In materia di marchi, spesso si rinviene la necessità di tutela dell’impresa (e, della propria azienda) rispetto a condotte di competitors più o meno consapevoli, volte a creare confusione nei destinatari dei prodotti presenti sul mercato.
Tralasciando la
disanima tra le varie tipologie definitorie dei marchi (coinvolgenti la
consequenziale maggiore o minore tutela proprio in materia di confondibilità del
caso asseconda che si tratti di marchi cosiddetti “forti” o “deboli”), per
inquadrare l’istituto in parola, non si può prescindere dal dato normativo di
riferimento.
Tale è l’articolo 2598
1) del codice civile, il quale definendo le fattispecie riconducibili nell’alveo
della concorrenza sleale, rintraccia questa in chiunque: “usa nomi o segni distintivi idonei a produrre confusione con i nomi o
con i segni distintivi legittimamente usati da altri, o imita servilmente i
prodotti di un concorrente, o compie con qualsiasi altro mezzo atti idonei a
creare confusione con i prodotti e con l'attività di un concorrente”.
Di pronta desumibilità
appare l’ambito di applicabilità della norma in parola, rintracciando quali
naturali destinatari tutti i soggetti che si trovino o si possano trovare in un
rapporto di concorrenza economica (ergo¸tutti gli imprenditori operanti in
un dato mercato).
Delineato il campo di
applicabilità, opportuno appare definire con chiarezza e puntualità gli
elementi su cui il giudizio di confondibilità verte; chiarificatore è stato l’intervento
della Cassazione con cui si ha ritenuto che “in attuazione della Direttiva
CEE n. 89/104, la tutela del marchio comprende non soltanto il rischio di
confusione, determinato dalla identità o dalla somiglianza dei segni
utilizzati per contrassegnare prodotti identici o affini, ma anche quello
relativo alla semplice associazione fra i due segni, tale da poter indurre
in errore il pubblico circa la sussistenza di un particolare legame
commerciale o di gruppo tra l'impresa terza ed il titolare del marchio”
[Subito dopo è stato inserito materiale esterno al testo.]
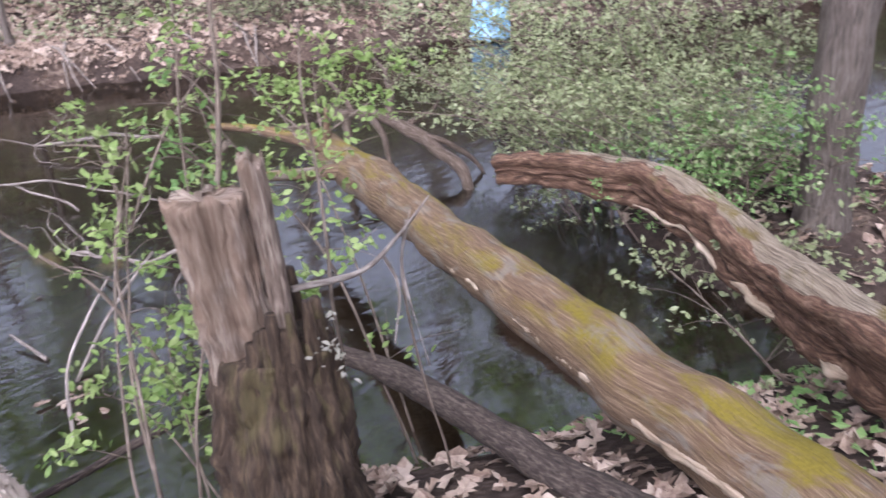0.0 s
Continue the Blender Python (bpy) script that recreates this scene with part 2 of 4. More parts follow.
LITTER = leafy("dry_oak_leaves", [(0.0, (0.05, 0.029, 0.019)), (0.3, (0.15, 0.093, 0.062)), (0.65, (0.275, 0.197, 0.142)), (1.0, (0.43, 0.34, 0.265))], 11, 0.15, 0.7)
GREEN = leafy("fresh_green_leaves", [(0.0, (0.0736, 0.147, 0.0368)), (0.5, (0.147, 0.258, 0.0662)), (1.0, (0.258, 0.361, 0.14))], 12, 0.45)
LIME = leafy("young_lime_leaves", [(0.0, (0.108, 0.187, 0.036)), (0.5, (0.202, 0.288, 0.072)), (1.0, (0.324, 0.389, 0.151))], 12, 0.45)
OLIVE = leafy("dull_green_leaves", [(0.0, (0.106, 0.13, 0.0528)), (0.5, (0.218, 0.246, 0.109)), (1.0, (0.373, 0.394, 0.225))], 14, 0.35)
PALE_LEAF = leafy("pale_young_leaves", [(0.0, (0.204, 0.281, 0.111)), (0.5, (0.34, 0.425, 0.196)), (1.0, (0.493, 0.561, 0.323))], 10, 0.5)
COVER = leafy("ground_cover_leaves", [(0.0, (0.0854, 0.102, 0.0369)), (0.5, (0.183, 0.203, 0.0922)), (1.0, (0.298, 0.31, 0.195))], 14, 0.35)
HERB = leafy("herb_leaves", [(0.0, (0.081, 0.177, 0.0515)), (0.5, (0.155, 0.287, 0.0883)), (1.0, (0.28, 0.412, 0.177))], 16, 0.4)
SAND = faded_sand("ochre_sand", (0.32, 0.275, 0.13), (0.46, 0.4, 0.21), 14)
TAN_SAND = faded_sand("tan_sand", (0.32, 0.25, 0.16), (0.48, 0.39, 0.27), 14)
BLUE = plain("blue_plastic_sheet", (0.116, 0.303, 0.448), (0.326, 0.477, 0.564), 5, 0.35)
PALE_FLUFF = plain("pale_foam", (0.12, 0.11, 0.0796), (0.229, 0.215, 0.17), 30, 0.9)
FLAKE = plain("bark_flake", (0.22, 0.185, 0.145), (0.4, 0.345, 0.285), 40, 0.9)
YELLOW = plain("yellow_petals", (0.612, 0.459, 0.0153), (0.689, 0.573, 0.0383), 30)


# ---- ground shape ----
BANK = [(-400, 6.0), (-60, 3.5), (-10, 2.0), (0, 1.62), (2.1, 1.42), (3.3, 1.12), (4.0, 0.78), (4.75, 0.38), (5.0, 0.12), (5.25, -0.15), (6.2, -0.45), (20, -0.5)]


def smooth(a, b, x):
    t = min(1.0, max(0.0, (x - a) / (b - a)))
    return t * t * (3 - 2 * t)


def across(x, y):
    return 0.361 * x + 0.932 * y


def ground_z(x, y):
    """Height of the ground: near bank, stream bed, far hillside."""
    s = across(x, y)
    w = noise.noise((x * 0.35, y * 0.35, 3.0)) * 0.25 + noise.noise((x * 1.3, y * 1.3, 8.0)) * 0.1
    rough = noise.noise((x * 2.1, y * 2.1, 0.0)) * 0.05 + noise.noise((x * 0.5, y * 0.5, 5.0)) * 0.06
    if s < 9:
        z = float(np.interp(s + w * 0.6, [b[0] for b in BANK], [b[1] for b in BANK]))
        d = math.hypot((x - 6.7) / 1.3, (y - 4.6) / 1.5)
        z = max(z, 0.35 - 0.8 * smooth(0.5, 1.25, d))
        return z + rough * (0.6 if z > 0 else 1)
    edge = 0.3 * noise.noise((x * 0.9, y * 0.9, 11.0)) + 0.16 * noise.noise((x * 2.6, y * 2.6, 4.0))
    cove = 0.62 * smooth(0.7, 2.3, -x)
    hill = 0.6148 * (s - 12.91) + w * 0.12 + (0.55 * edge - cove) * (1 - smooth(13.3, 14.6, s))
    if hill < 0:
        return max(-0.5, hill * 1.5 - 0.08)
    z = hill + 0.2 * smooth(0, 0.05, hill) - 0.12 * smooth(0.1, 0.6, hill) + rough
    z -= 0.36 * math.exp(-((x + 1.1) / 1.15) ** 2 - ((y - 15.72) / 1.0) ** 2)
    z -= 0.2 * math.exp(-((x - 1.2) / 0.6) ** 2 - ((y - 15.15) / 0.5) ** 2)
    return z if z < 5.6 else 5.6 + (z - 5.6) * 0.08


def mesh_object(name, verts, faces, mat, parent=None, shade=True):
    me = bpy.data.meshes.new(name)
    me.from_pydata(verts, [], faces)
    me.materials.append(mat)
    if shade:
        me.polygons.foreach_set("use_smooth", [True] * len(me.polygons))
    me.update()
    ob = new(name, me)
    if parent:
        ob.parent = parent
    return ob


def axis_steps(lo, hi, fine, far_lo, far_hi):
    inner = list(np.arange(lo, hi, fine))
    out, step, p = [], fine, hi
    while p < far_hi:
        out.append(p)
        step *= 1.3
        p += step
    low, step, p = [], fine, lo
    while p > far_lo:
        step *= 1.3
        p -= step
        low.append(p)
    return low[::-1] + inner + out + [far_hi]


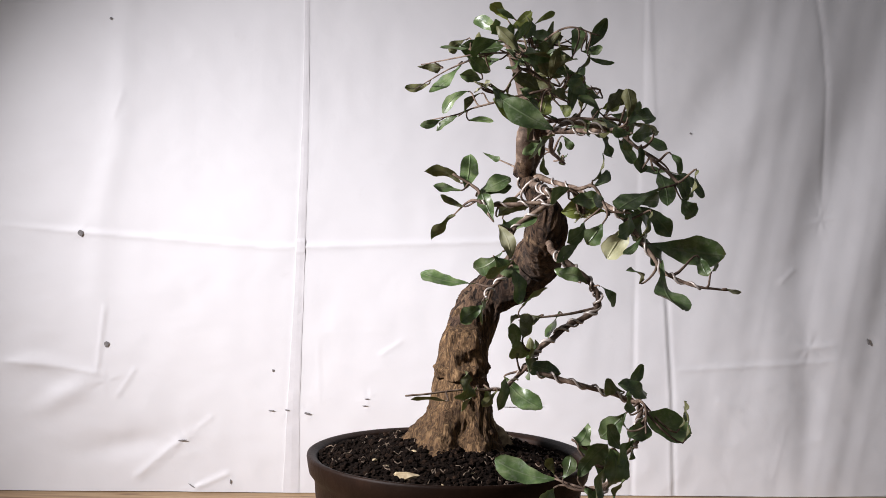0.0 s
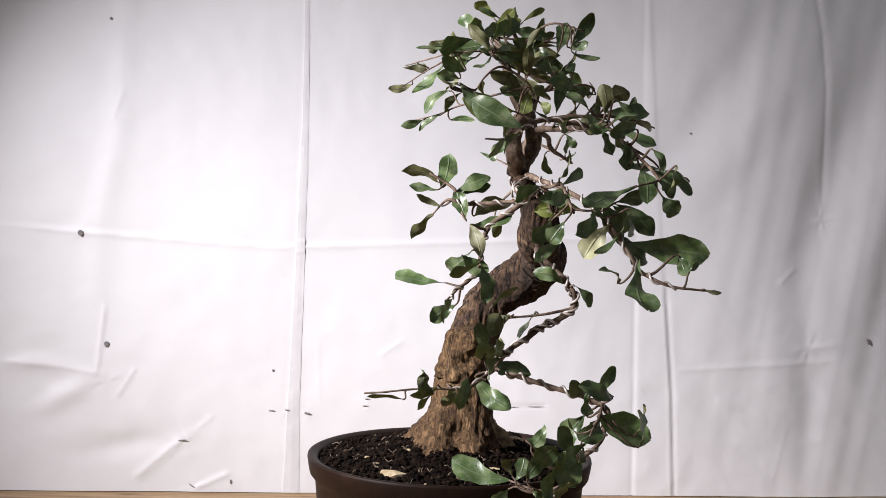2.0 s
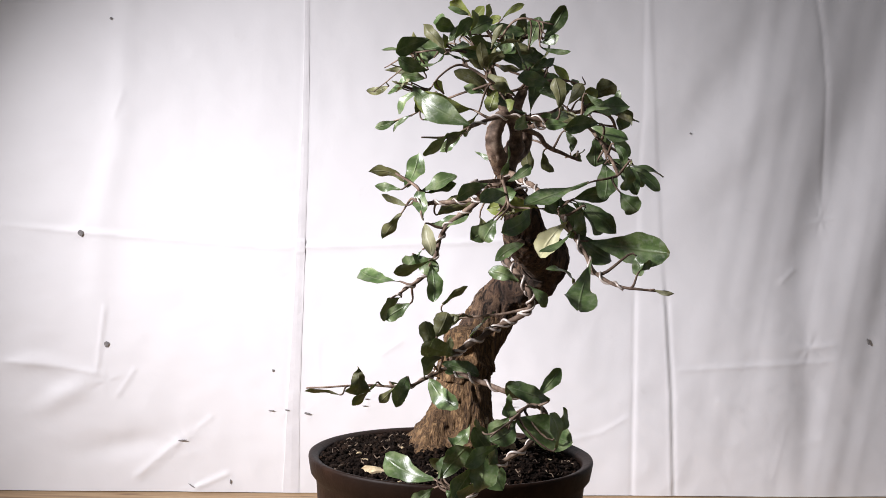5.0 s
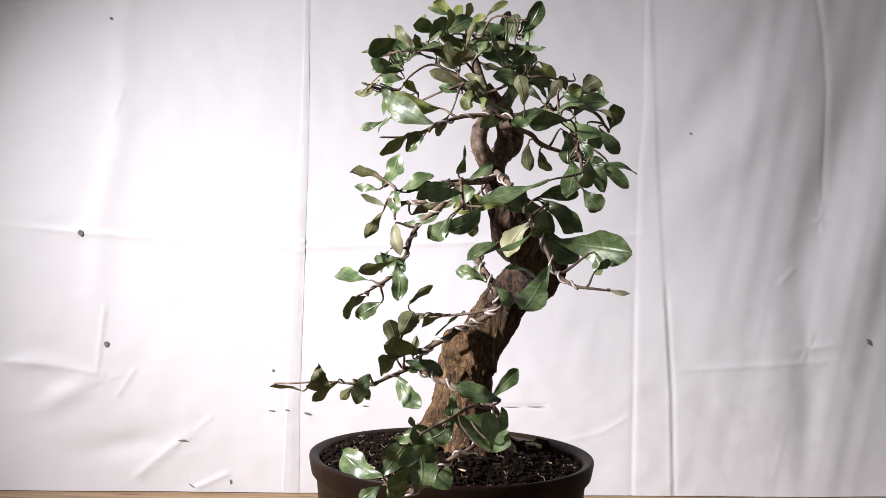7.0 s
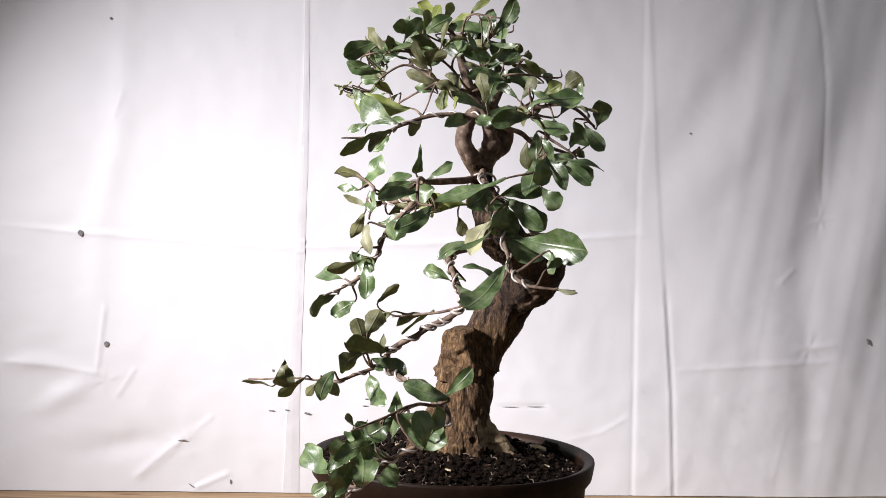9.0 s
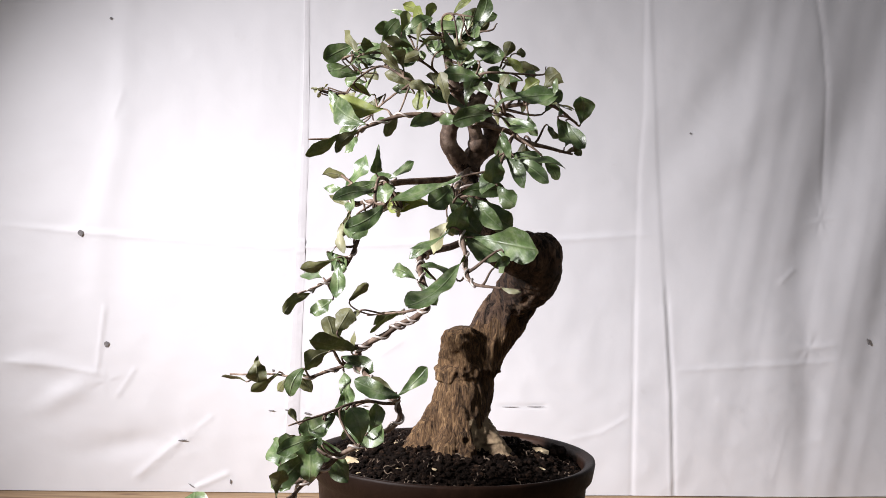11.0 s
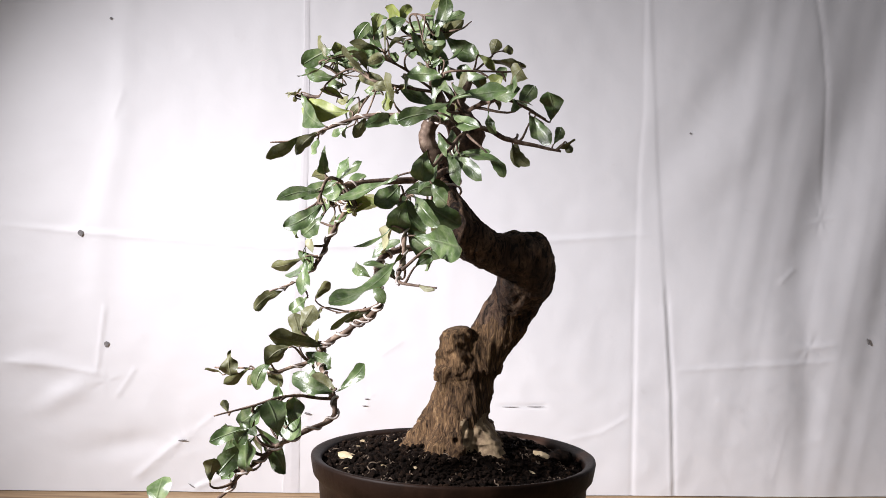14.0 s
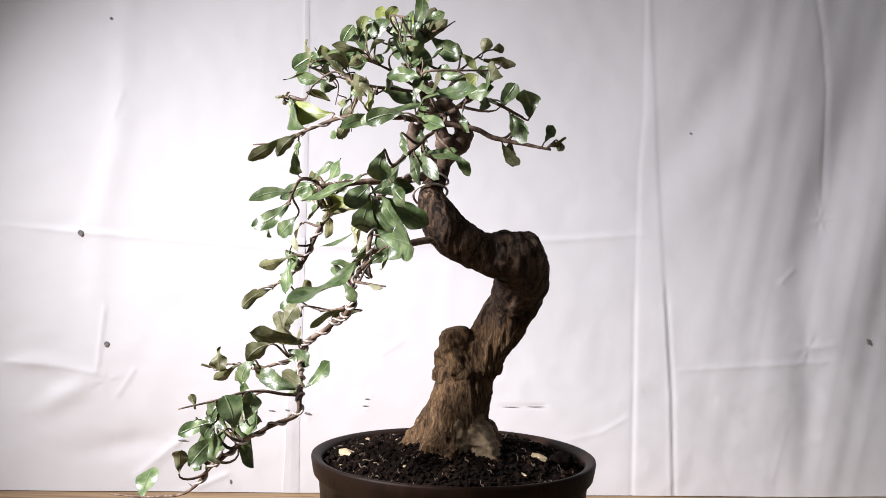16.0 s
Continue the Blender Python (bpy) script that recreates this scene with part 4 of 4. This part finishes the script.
leaf(crown_side, (0.1043, -0.0808, 0.4488), (0.0834, -0.0978, 0.4517), 0.0115, (0.61, -0.78, -0.15), 'g')
leaf(crown_side, (0.1134, -0.0291, 0.4508), (0.1104, -0.0317, 0.4618), 0.0087, (0.79, -0.61, 0.07), 'g')
leaf(crown_side, (0.0901, -0.0731, 0.4665), (0.1033, -0.0704, 0.4485), 0.0087, (0.25, -1.65, -0.04), 'g')
leaf(crown_side, (0.1188, -0.0494, 0.4500), (0.0953, -0.0617, 0.4585), 0.0110, (0.41, -0.90, -0.17), 'g')
crown_low = stem('crown_low', [((0.0696, -0.1148, 0.4454), 0.0018), ((0.0203, -0.1062, 0.4333), 0.0014), ((-0.0057, -0.0977, 0.4251), 0.0011), ((-0.0280, -0.0892, 0.4212), 0.0006)])
leaf(crown_low, (0.0062, -0.1023, 0.4434), (-0.0131, -0.1042, 0.4278), 0.0085, (-0.20, -0.91, 0.36), 'g')
leaf(crown_low, (0.0167, -0.0992, 0.4428), (0.0028, -0.1054, 0.4275), 0.0073, (-0.58, 0.79, 0.20), 'o')
leaf(crown_low, (-0.0142, -0.1000, 0.4213), (-0.0291, -0.1089, 0.4150), 0.0066, (0.51, -0.86, 0.02), 'g')
leaf(crown_low, (-0.0006, -0.1049, 0.4240), (-0.0178, -0.1022, 0.4134), 0.0069, (-0.37, -0.85, 0.38), 'g')
leaf(crown_low, (0.0081, -0.1013, 0.4211), (0.0262, -0.1022, 0.4208), 0.0044, (-0.05, -0.99, -0.14), 'g')
leaf(crown_low, (0.0619, -0.1080, 0.4379), (0.0468, -0.1155, 0.4429), 0.0073, (0.41, -0.90, -0.13), 'g')
leaf(crown_low, (0.0598, -0.1209, 0.4211), (0.0512, -0.1261, 0.4049), 0.0087, (-0.84, 0.47, 0.29), 'o')
crown_far = stem('crown_far', [((0.0218, -0.1442, 0.4653), 0.0013), ((-0.0068, -0.1105, 0.4603), 0.0011), ((-0.0350, -0.1020, 0.4444), 0.0007)])
leaf(crown_far, (-0.0256, -0.0955, 0.4495), (-0.0429, -0.0967, 0.4463), 0.0062, (-0.10, 0.98, 0.17), 'o')
leaf(crown_far, (0.0155, -0.1182, 0.4503), (-0.0000, -0.1266, 0.4520), 0.0094, (0.44, -0.86, -0.24), 'g')
leaf(crown_far, (-0.0001, -0.0967, 0.4661), (-0.0219, -0.0955, 0.4424), 0.0110, (-0.45, -0.81, 0.38), 'g')
leaf(crown_far, (0.0214, -0.1283, 0.4550), (0.0085, -0.1502, 0.4594), 0.0102, (1.38, -0.88, -0.47), 'g')

sprout(crown_top, 0.1, 0.7, 8, 0.024, "ggo", 1)
sprout(crown_front, 0.1, 0.6, 8, 0.024, "ggo", 2)
sprout(crown_left, 0.2, 0.7, 8, 0.022, "ggo", 3)
sprout(upper_right, 0.2, 0.8, 8, 0.020, "ggo", 6)
sprout(crown_side, 0.0, 0.25, 4, 0.022, "ggo", 22)
sprout(crown_far, 0.0, 0.5, 4, 0.020, "ggo", 24)
leaf(cascade, (0.0300, -0.2650, 0.1250), (0.0107, -0.2553, 0.1464), 0.0180, (0.85, -0.53, 0.20), "g")

# pale buds at the twig ends
for branch, (bx, by, bz), count in ((inner, (0.092, -0.144, 0.347), 6), (crown_left, (0.015, -0.161, 0.438), 6)):
    for k in range(count):
        w = 2 * math.pi * k / count
        out = Vector((math.cos(w), math.sin(w) - 0.6, 0.5 * math.sin(2.3 * k))).normalized() * 0.0075
        leaf(branch, (bx, by, bz), (bx + out.x, by + out.y, bz + out.z), 0.0040, (0.2, -0.4, 0.9), "p")

wire(low, 0.15, 0.98, 0.0135, 0.0010)
wire(low, 0.4, 0.9, 0.021, 0.0008, 2.0)
wire(cascade, 0.02, 0.72, 0.0150, 0.0009, 1.0)
wire(front, 0.0, 0.5, 0.017, 0.0007)
wire(right, 0.1, 0.86, 0.0175, 0.0009)
wire(middle, 0.12, 0.95, 0.0150, 0.0009)
wire(middle_left, 0.0, 0.6, 0.015, 0.0008)
wire(upper_front, 0.1, 0.75, 0.018, 0.0008)
trunk_wire(0.67, 0.73, 0.012, 0.0010, 0.5, bonsai)
finish_stems()


def motions():
    """The pot and its tree turn together about the upright line through the origin."""
    turn = [0.0, -4.0, -8.1, -12.27, -16.51, -20.78, -25.09, -29.4, -33.7, -37.98, -42.22, -46.4, -50.5, -54.52, -58.42, -62.2, -65.83]
    walk(bonsai, [(float(t), pose(0, 0, 0, 0, 0, a)) for t, a in enumerate(turn)])


motions()
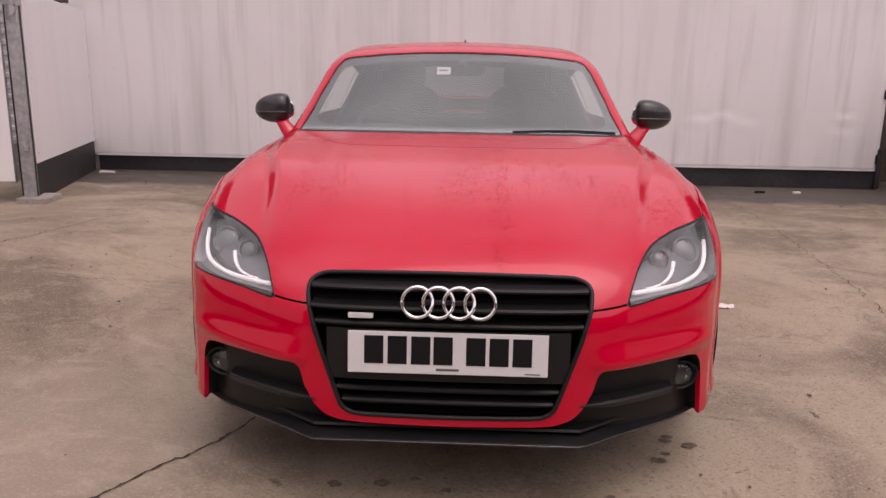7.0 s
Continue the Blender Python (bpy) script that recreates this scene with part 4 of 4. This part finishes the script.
def build_lamp(car, turn, lamp_skin, side):
    lamp = skin_part("headlamp", turn(shifted(compact(lamp_skin), -0.001)), LENS, car, "clear headlamp with silver inside")
    bowl = compact(lamp_skin)
    skin_part("bowl", turn(shifted(bowl, -0.058)), LAMP_BOWL, lamp)
    skin_part("surround", turn(rim(bowl, 0.060)), LAMP_BOWL, lamp)

    def at(x, z, deep):
        p = np.array([[x, front_y(x, z), z]])
        n = gradient(p)[0]
        return Vector(p[0] - n / np.linalg.norm(n) * deep) * 1.0

    def place(v):
        return (side * v[0], v[1], v[2])

    def path(pts, deep, n=28):
        xs = spline(np.linspace(0, 1, len(pts)), [p[0] for p in pts])
        zs = spline(np.linspace(0, 1, len(pts)), [p[1] for p in pts])
        return [place(at(float(xs(t)), float(zs(t)), deep)) for t in np.linspace(0, 1, n)]

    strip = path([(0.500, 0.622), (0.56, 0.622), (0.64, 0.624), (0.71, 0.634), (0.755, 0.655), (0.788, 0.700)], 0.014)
    part("light_strip", rod(strip, 0.006, 10), STRIP_GLOW, lamp, "white daytime light strip with an added glow", True)
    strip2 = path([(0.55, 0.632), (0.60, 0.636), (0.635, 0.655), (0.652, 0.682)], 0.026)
    part("light_strip", rod(strip2, [0.002 + 0.004 * i / 27 for i in range(28)], 10), STRIP_GLOW, lamp, "white inner light strip with an added glow", True)
    # silver shelf under the strips
    shelf = bmesh.new()
    rows = [[shelf.verts.new(p) for p in path([(0.492, z), (0.58, z + 0.004), (0.68, z + 0.006), (0.775, z + 0.012)], d, 20)] for z, d in ((0.602, 0.012), (0.617, 0.024), (0.632, 0.05))]
    for a, b in zip(rows, rows[1:]):
        for i in range(19):
            shelf.faces.new((a[i], a[i + 1], b[i + 1], b[i]))
    part("shelf", shelf, SILVER, lamp, smooth=True)
    for x, z, r, nm in ((0.622, 0.704, 0.030, "indicator_bulb"), (0.728, 0.708, 0.043, "projector")):
        c, d = at(x, z, 0.052), at(x, z, 0.0)
        axis = (Vector((0, -1, 0.05)) * 0.75 + (d - c).normalized() * 0.5).normalized()
        q = axis.to_track_quat("X", "Z").to_matrix().to_4x4()
        cup = lathe_x([(-0.012, r * 0.5), (0.0, r * 0.80), (0.014, r * 0.94), (0.017, r * 0.97), (0.014, r * 1.0), (-0.012, r * 0.98)], 32)
        ball = lathe_x([(-0.010, r * 0.95), (0.003, r * 0.92), (0.010, r * 0.78), (0.0145, r * 0.46), (0.016, 0.0005)], 28, False)
        for nm2, b, mt in (("reflector", cup, SILVER), (nm, ball, EYE)):
            b.transform(Matrix.Translation(c) @ q)
            b.transform(Matrix.Diagonal((side, 1, 1, 1)))
            if side < 0:
                bmesh.ops.reverse_faces(b, faces=b.faces[:])
            part(nm2, b, mt, lamp, smooth=True)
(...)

(così Cassazione civile, sentenza n. 3639 del 13 febbraio 2009).
E’ di tutta evidenza l’ampliezza
dei confini della tutela in parola, a maggior ragione laddove è stato affermato
che il rischio di confondere i consumatori nel riconoscimento del marchio
ricercato deve essere valutato “globalmente, prendendo in considerazione
tutti i fattori pertinenti del caso di specie, con una certa interdipendenza
fra i fattori che entrano in considerazione e in particolare la somiglianza dei
marchi e quella dei prodotti”.
Riassumendo, appare di
poter dire che la tutela non ha limiti dal punto di vista spaziale, a tal punto
da potersi estendere worldwide ed è
applicabile andando ad analizzare caso per caso il reale conflitto
riconoscitivo provocato dall’utilizzo di marchi facilmente confondibili o
riconducibili al titolare della primogenia.
Le condotte che meglio
si attanagliano alla tutela in parola, sono sicuramente relative all’ utilizzo
di marchi idonei a confondere il consumatore nell’individuazione di quelli
effettivamente ricercati e legittimamente usati da altri imprenditori; ed
ancora, una imitazione abbastanza fedele dei prodotti del competitor, nonché, infine, gli atti o i fatti idonei a creare
confusione con i prodotti e servizi resi da terzi.
Consequenzialmente, non
vi è dubbio alcuno che non solo la mera confusione di marchi può essere oggetto
della tutela in parola, dovendosì altresì analizzare la capacità dei predetti
atti e fatti a creare effettivamente uno scambio tra prodotti e servizi simili
e il connesso pregiudizio discendente dal procurato misunderstanding.
Desumibile pertanto
diviene il bene giuridico oggetto di tutela, dovendosi rintracciare questi da
un canto nell’interesse imprenditoriale a non subire pregiudizi per cause
altrui rispetto al conseguimento del proprio profitto; d’altro canto e
parimenti rilevante appare la tutela così apprestata in favore dei consumatori
finali onde evitare che possano incorrere in errore, garantendo sempre agli
stessi un mercato leale, trasparente e competitivo.